Purplebricks is mulling over changes to its pricing as the online estate agent switches gear following the “mistakes” of the past.
New chief executive Vic Darvey, who took up the post in May, told the PA news agency the current flat fee model, which costs £1,399 in London or £899 elsewhere, could be replaced.
He said the uncertainty hanging over the property market as Brexit looms could make the change necessary if the rate of house sales slows.
“We’re going to start to look at how we evolve our pricing over time because our pricing has been pretty much the same for five years, he said.
“With any successful business, you need to adapt and evolve your pricing strategy.”
Mr Darvey added: “In certain markets, in certain pockets of the country where houses aren’t moving quickly, there is a moment of hesitation from customers saying: ‘I know I can save £10,000 but actually do I want to commit to an £899 upfront fee when my house may not sell?'”
It comes after the company said it would quit both the US and Australia earlier this year amid continued underperformance in the markets.
Mr Darvey admitted rapid expansion abroad had been a “distraction” for the board.
“We were incredibly distracted by overseas expansion,” he said.
“We’ve admitted we made some mistakes. I think we’ve been really clear in admitting that we’ve made some mistakes and we need to learn from those.”
The company is now focused primarily on the UK, as well as maintaining its Canadian business.
The firm’s advertising output has also been shaken up under Mr Darvey’s leadership in a move he said shifted the focus from price to customer service.
“It’s really important now that we become a brand that is famous for exceptional service, as well as category leading fees,” he told PA.
Mr Darvey added another part of his mission as chief executive will be to increase the company’s market share by taking more business away from high street estate agents.
Purplebricks currently occupies less than 5% of the market but aims to reach 10% in the next three to five years.
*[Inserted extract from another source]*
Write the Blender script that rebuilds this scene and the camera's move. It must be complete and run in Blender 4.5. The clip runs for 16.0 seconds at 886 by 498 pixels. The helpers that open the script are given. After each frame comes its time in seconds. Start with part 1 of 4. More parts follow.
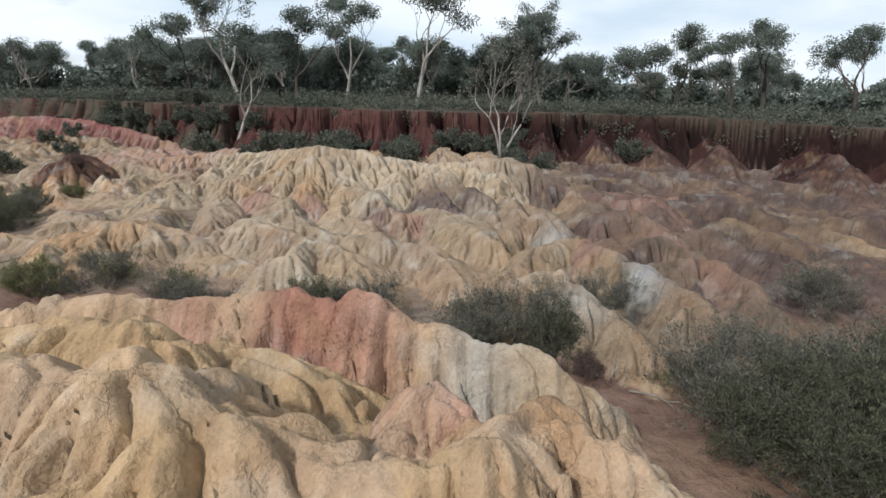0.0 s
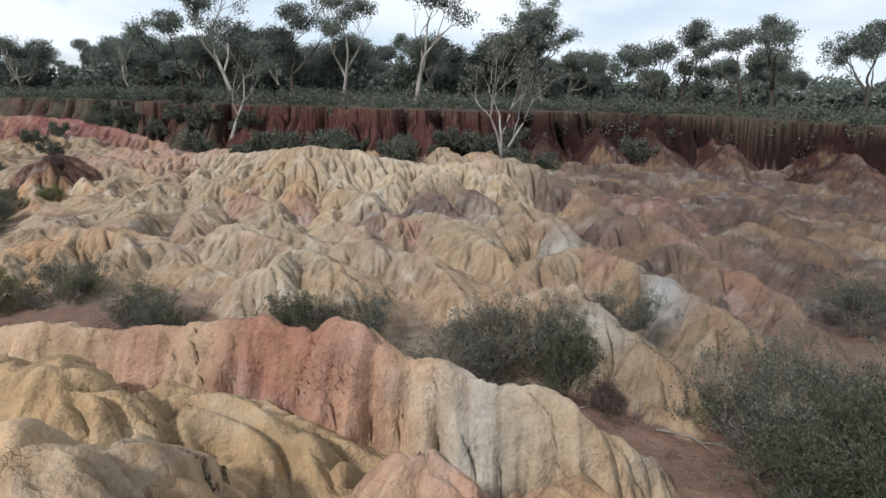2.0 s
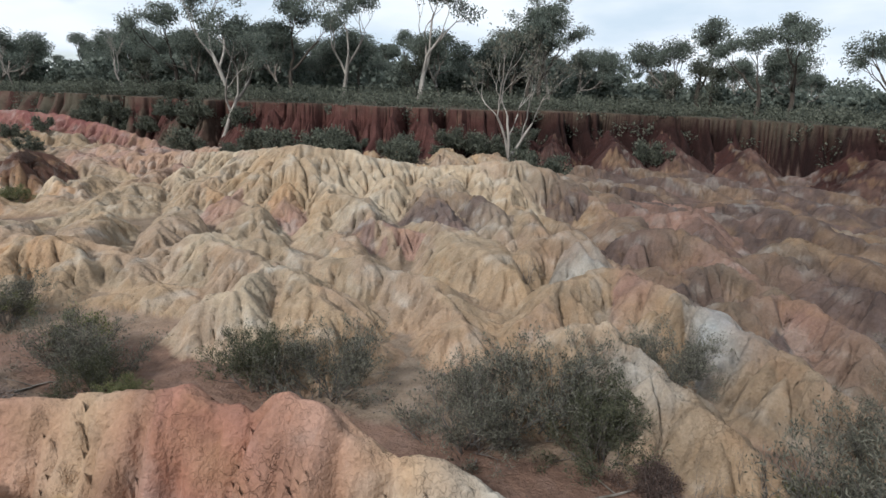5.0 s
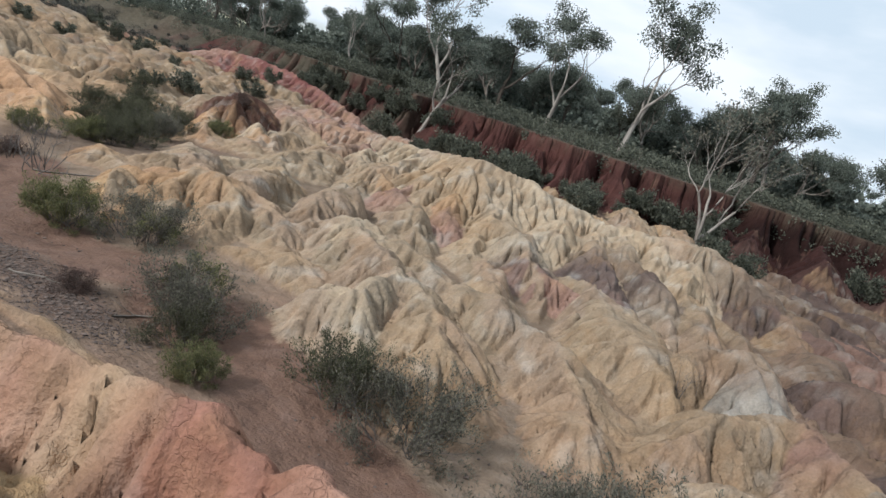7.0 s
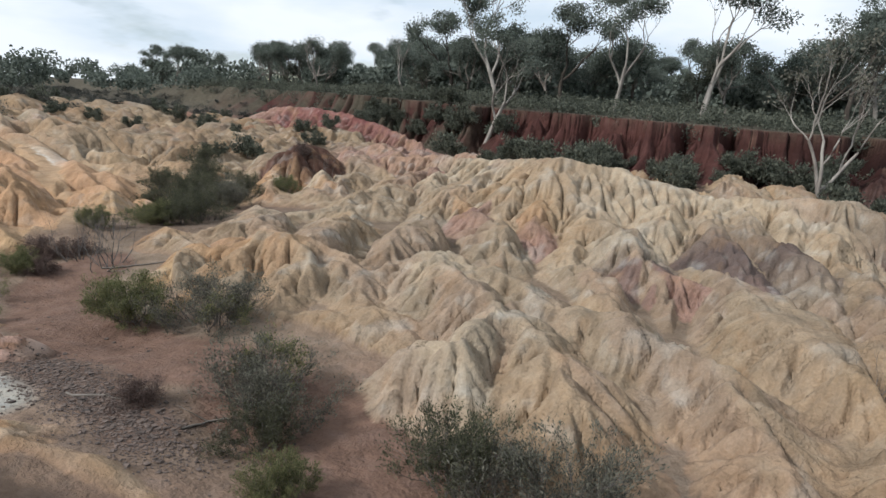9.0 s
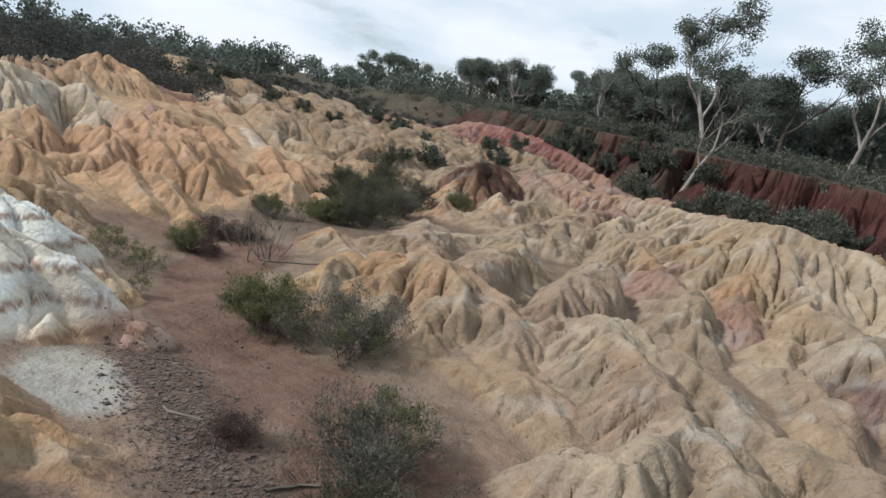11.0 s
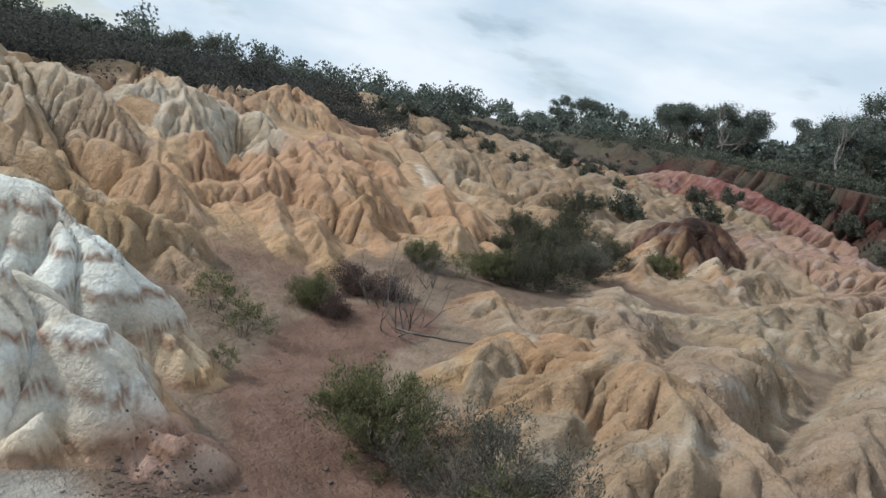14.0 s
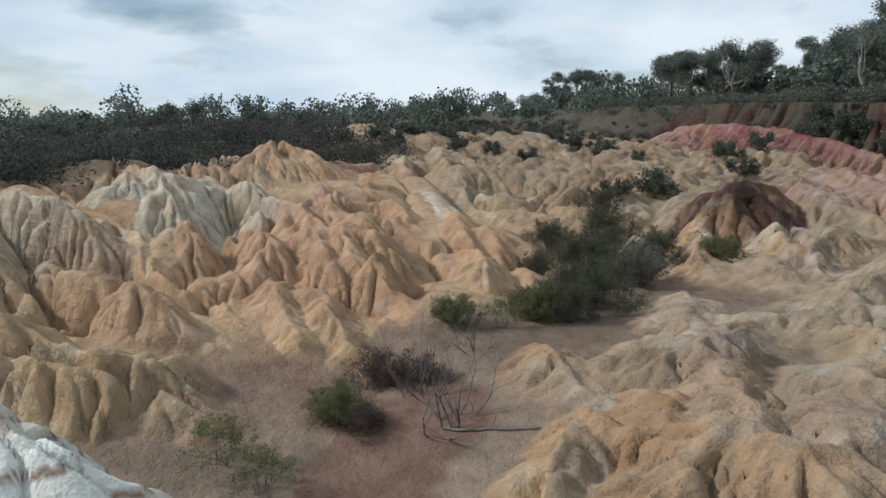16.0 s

As a result of growth in the online sector, Mr Darvey predicted the number of estate agent branches will continue to decline.
“You’re going to see High Street agents continue to close more stores, and you’re going to see them move more to a hub model, where geographically they’ll start concentrating themselves, because it’s going to be possible to continue to support the overheads that are required if people are moving online,” he said.